Royal Navy destroyer home after Strait of Hormuz patrols

Royal Navy destroyer HMS Duncan returned to its Portsmouth homeport on September 28 after almost seven months of operations.

The final month of Duncan’s tour of duty was spent safeguarding British shipping in the Strait of Hormuz.

The Type 45 destroyer passed through the narrow waters 29 times – protecting 1.28m tonnes of British merchant vessels (tankers, liquid natural gas, container and cargo ships) in the wake of several attacks on tankers in the region and Iran’s seizing of British-flagged tanker Stena Impero.

The mission Duncan completed was very different from that which the crew set out to perform back in March.

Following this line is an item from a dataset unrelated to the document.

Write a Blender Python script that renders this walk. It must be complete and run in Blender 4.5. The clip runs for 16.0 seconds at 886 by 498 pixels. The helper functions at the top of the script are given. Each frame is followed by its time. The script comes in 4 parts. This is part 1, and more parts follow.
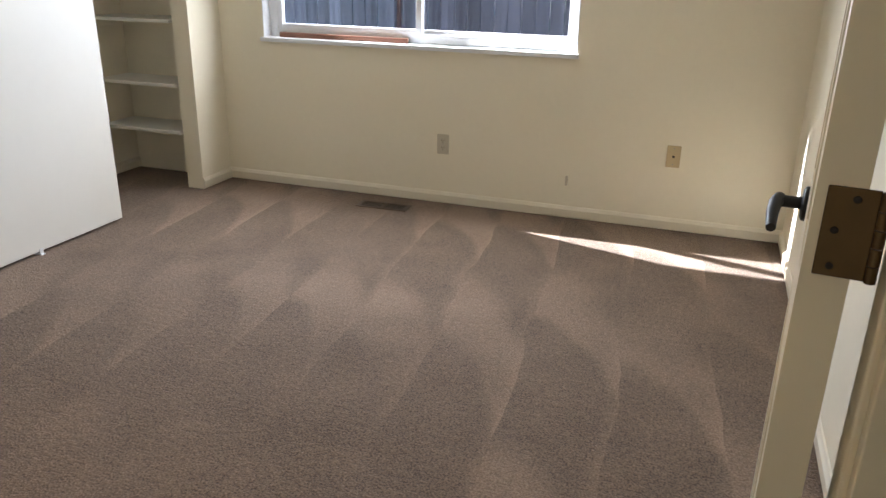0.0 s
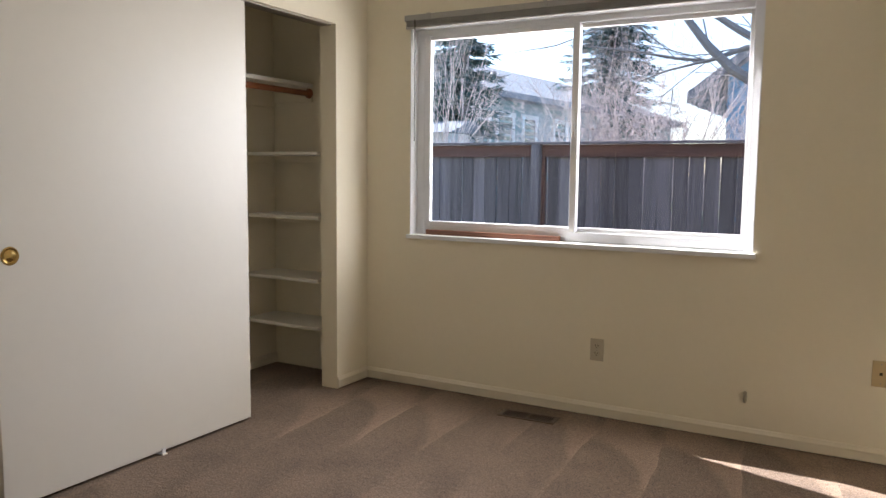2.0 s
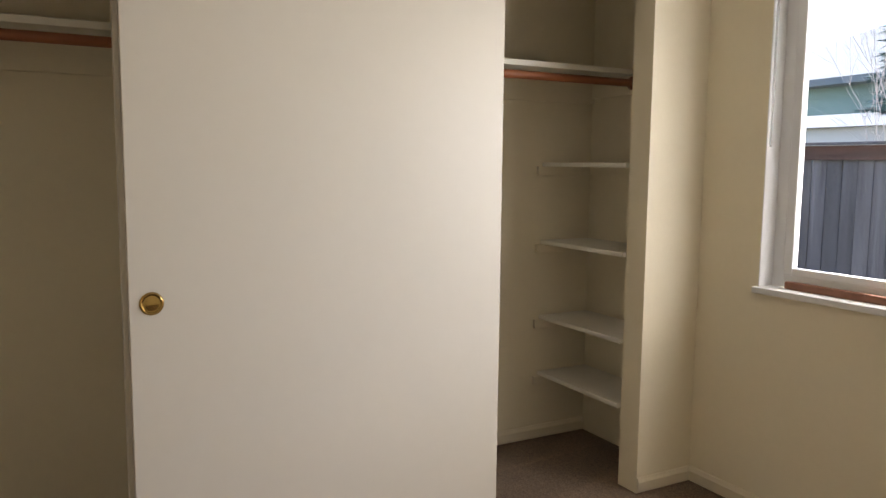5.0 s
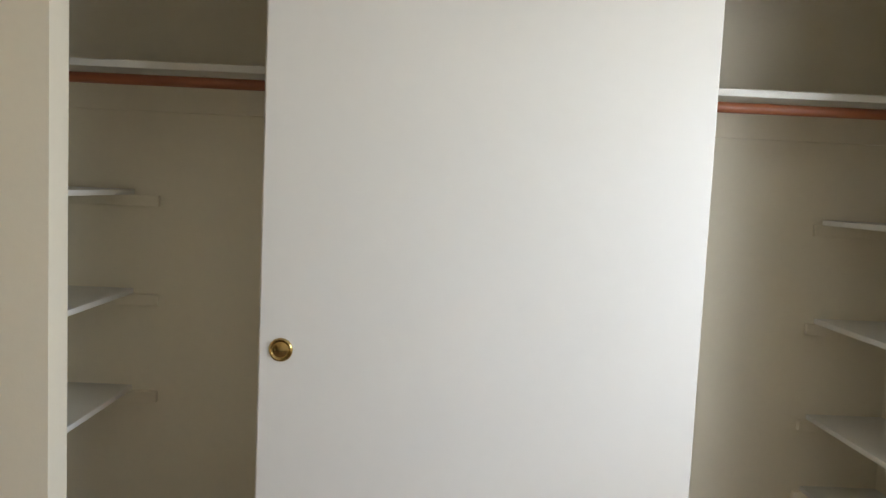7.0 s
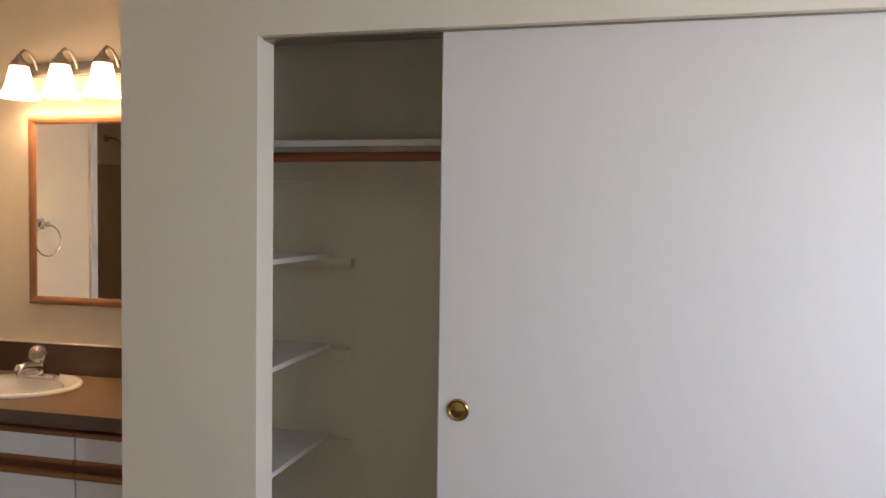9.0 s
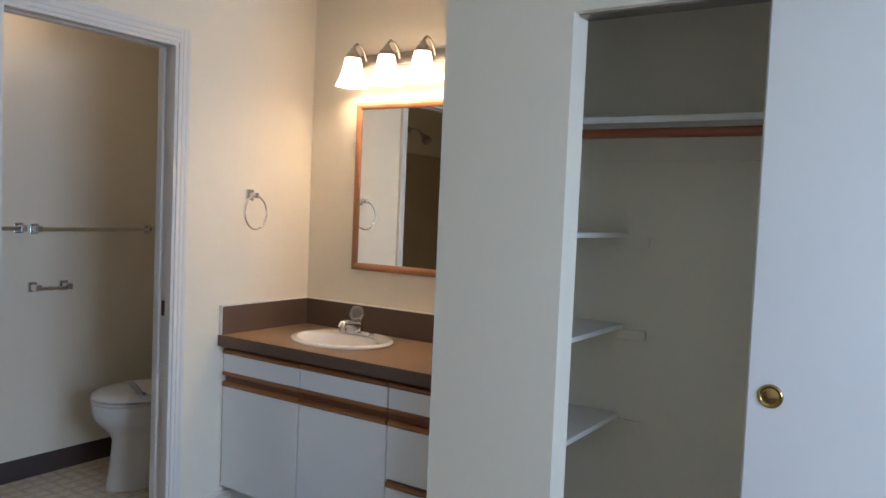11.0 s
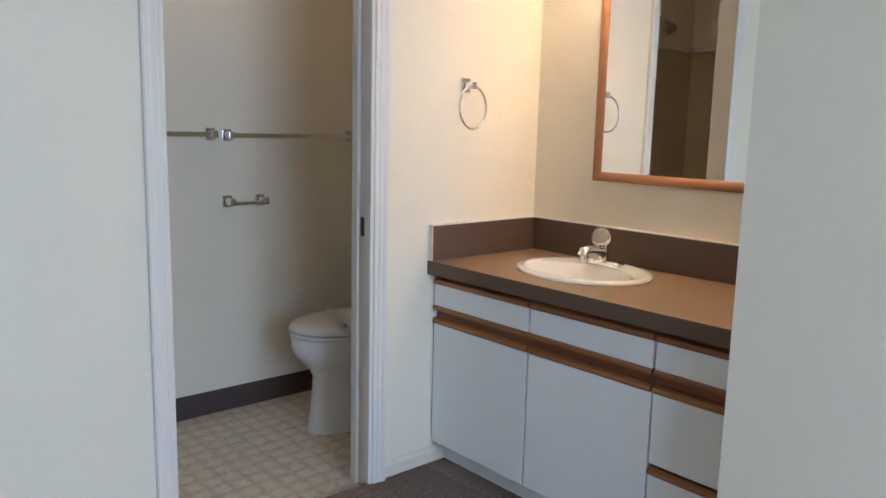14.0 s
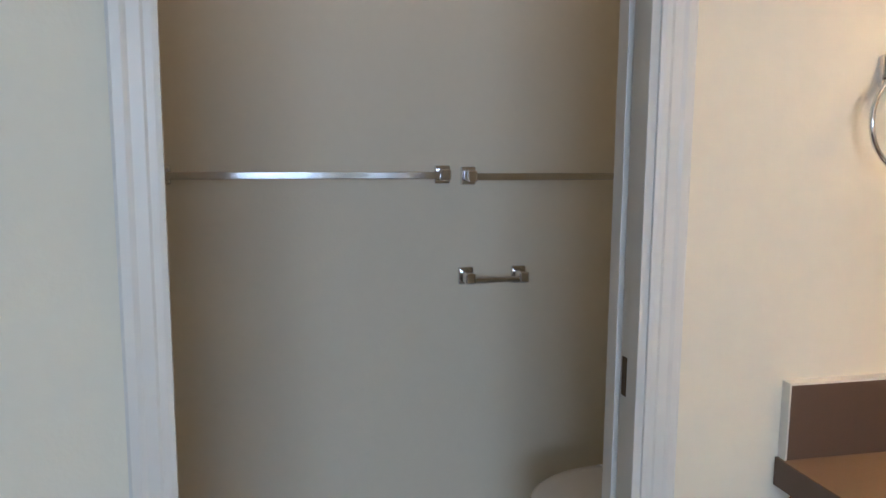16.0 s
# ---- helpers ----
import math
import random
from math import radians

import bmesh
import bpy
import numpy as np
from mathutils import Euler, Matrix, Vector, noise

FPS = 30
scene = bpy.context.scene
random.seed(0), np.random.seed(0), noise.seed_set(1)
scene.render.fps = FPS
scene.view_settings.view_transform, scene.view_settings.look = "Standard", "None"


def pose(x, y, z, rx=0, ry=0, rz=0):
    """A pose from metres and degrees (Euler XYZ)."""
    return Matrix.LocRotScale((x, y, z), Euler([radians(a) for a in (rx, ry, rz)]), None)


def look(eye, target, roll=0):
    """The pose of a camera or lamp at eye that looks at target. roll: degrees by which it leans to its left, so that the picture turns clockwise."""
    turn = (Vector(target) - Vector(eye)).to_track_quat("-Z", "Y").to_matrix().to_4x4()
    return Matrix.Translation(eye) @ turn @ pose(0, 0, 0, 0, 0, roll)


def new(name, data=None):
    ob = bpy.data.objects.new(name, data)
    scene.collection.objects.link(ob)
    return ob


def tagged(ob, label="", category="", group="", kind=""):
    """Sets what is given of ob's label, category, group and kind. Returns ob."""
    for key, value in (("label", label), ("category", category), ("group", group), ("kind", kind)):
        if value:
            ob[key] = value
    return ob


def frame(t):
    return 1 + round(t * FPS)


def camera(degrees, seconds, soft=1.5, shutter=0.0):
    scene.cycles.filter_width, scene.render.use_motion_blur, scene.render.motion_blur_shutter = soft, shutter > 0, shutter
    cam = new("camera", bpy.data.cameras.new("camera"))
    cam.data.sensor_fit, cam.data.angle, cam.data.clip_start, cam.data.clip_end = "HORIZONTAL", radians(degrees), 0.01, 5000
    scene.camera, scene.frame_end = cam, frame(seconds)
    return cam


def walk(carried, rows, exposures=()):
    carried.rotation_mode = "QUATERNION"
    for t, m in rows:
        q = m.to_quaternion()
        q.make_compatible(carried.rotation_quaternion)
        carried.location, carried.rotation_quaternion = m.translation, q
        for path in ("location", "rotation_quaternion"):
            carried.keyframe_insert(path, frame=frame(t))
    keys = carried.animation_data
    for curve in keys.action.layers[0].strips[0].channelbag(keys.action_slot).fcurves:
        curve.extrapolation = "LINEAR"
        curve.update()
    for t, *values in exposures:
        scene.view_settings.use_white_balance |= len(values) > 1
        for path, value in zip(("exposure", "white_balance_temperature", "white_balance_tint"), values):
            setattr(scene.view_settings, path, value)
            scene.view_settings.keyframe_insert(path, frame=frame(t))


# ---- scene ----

The destroyer joined French aircraft carrier Charles De Gaulle as part of the multinational Carrier Strike Group GAN 19 operating off Syria on Operation Inherent Resolve; HMS Duncan provided air defense to the group as part of operations against ISIS forces in the region.

May and June saw the ship committed to various NATO exercises in delivering humanitarian aid and countering human/arms-trafficking before joining Standing NATO Maritime Group 1 for exercise Sea Breeze in the Black Sea where, once again, she was employed in her air-defense role and hosted the President of Ukraine, Volodymyr Zelensky.

Little more than two weeks later, she found herself in the Gulf as part of the UK’s response to rising tensions with Iran and the threat to merchant shipping legally plying its trade.

Duncan stepped in while HMS Montrose, which has performed the bulk of the escort duties since July, underwent a short period of maintenance.

Commander Trent said his men and women handled that shift from international diplomacy to conducting a dangerous real-world mission.

“I cannot put my pride I feel about them into words. They have shown resilience, determination, enthusiasm and a good smile at the end,” he added.

“The ship is just a big lump of steel with some fancy equipment inside – HMS Duncan is the ship’s company and the family behind them.

Duncan’s sister HMS Defender, plus frigates HMS Montrose and Kent remain in the Gulf accompanying British-flagged vessels through Hormuz.